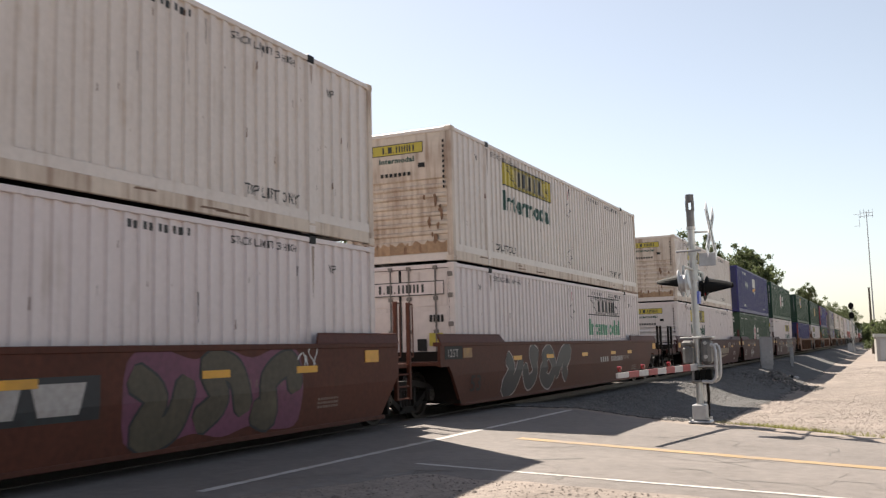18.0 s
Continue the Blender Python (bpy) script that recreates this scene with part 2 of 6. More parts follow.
def mesh_of(key, make):
    """One mesh a key, its one slot filled on the object."""
    if key not in CACHE:
        bm = bmesh.new()
        make(bm)
        me = bpy.data.meshes.new(str(key[0] if isinstance(key, tuple) else key))
        bm.to_mesh(me)
        bm.free()
        me.materials.append(None)
        CACHE[key] = me
    return CACHE[key]


TINY_MARKS = {"lift_note", "number_mark", "data_block", "column_letters", "ribbon_rule", "rust_spot", "grime_drip", "rail_rub", "car_number", "stencil", "end_plate", "end_lettering", "door_stencil", "lettering", "end_notice_lettering", "end_stencil", "logo_lettering_small"}


def put(name, me, material, parent=None, label="", at=None):
    ob = new(name, me)
    ob.material_slots[0].link = "OBJECT"
    ob.material_slots[0].material = material
    if parent:
        ob.parent = parent
    if at is not None:
        ob.matrix_basis = at
    if label:
        tagged(ob, label)
    if name in TINY_MARKS:
        tagged(ob, kind="stuff")
    return ob


BENT = set()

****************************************

● Request: Print out the whole of the material word for word, without pictures.

● Expected answer:
18.0 s
Continue the Blender Python (bpy) script that recreates this scene with part 2 of 6. More parts follow.
def mesh_of(key, make):
    """One mesh a key, its one slot filled on the object."""
    if key not in CACHE:
        bm = bmesh.new()
        make(bm)
        me = bpy.data.meshes.new(str(key[0] if isinstance(key, tuple) else key))
        bm.to_mesh(me)
        bm.free()
        me.materials.append(None)
        CACHE[key] = me
    return CACHE[key]


TINY_MARKS = {"lift_note", "number_mark", "data_block", "column_letters", "ribbon_rule", "rust_spot", "grime_drip", "rail_rub", "car_number", "stencil", "end_plate", "end_lettering", "door_stencil", "lettering", "end_notice_lettering", "end_stencil", "logo_lettering_small"}


def put(name, me, material, parent=None, label="", at=None):
    ob = new(name, me)
    ob.material_slots[0].link = "OBJECT"
    ob.material_slots[0].material = material
    if parent:
        ob.parent = parent
    if at is not None:
        ob.matrix_basis = at
    if label:
        tagged(ob, label)
    if name in TINY_MARKS:
        tagged(ob, kind="stuff")
    return ob


BENT = set()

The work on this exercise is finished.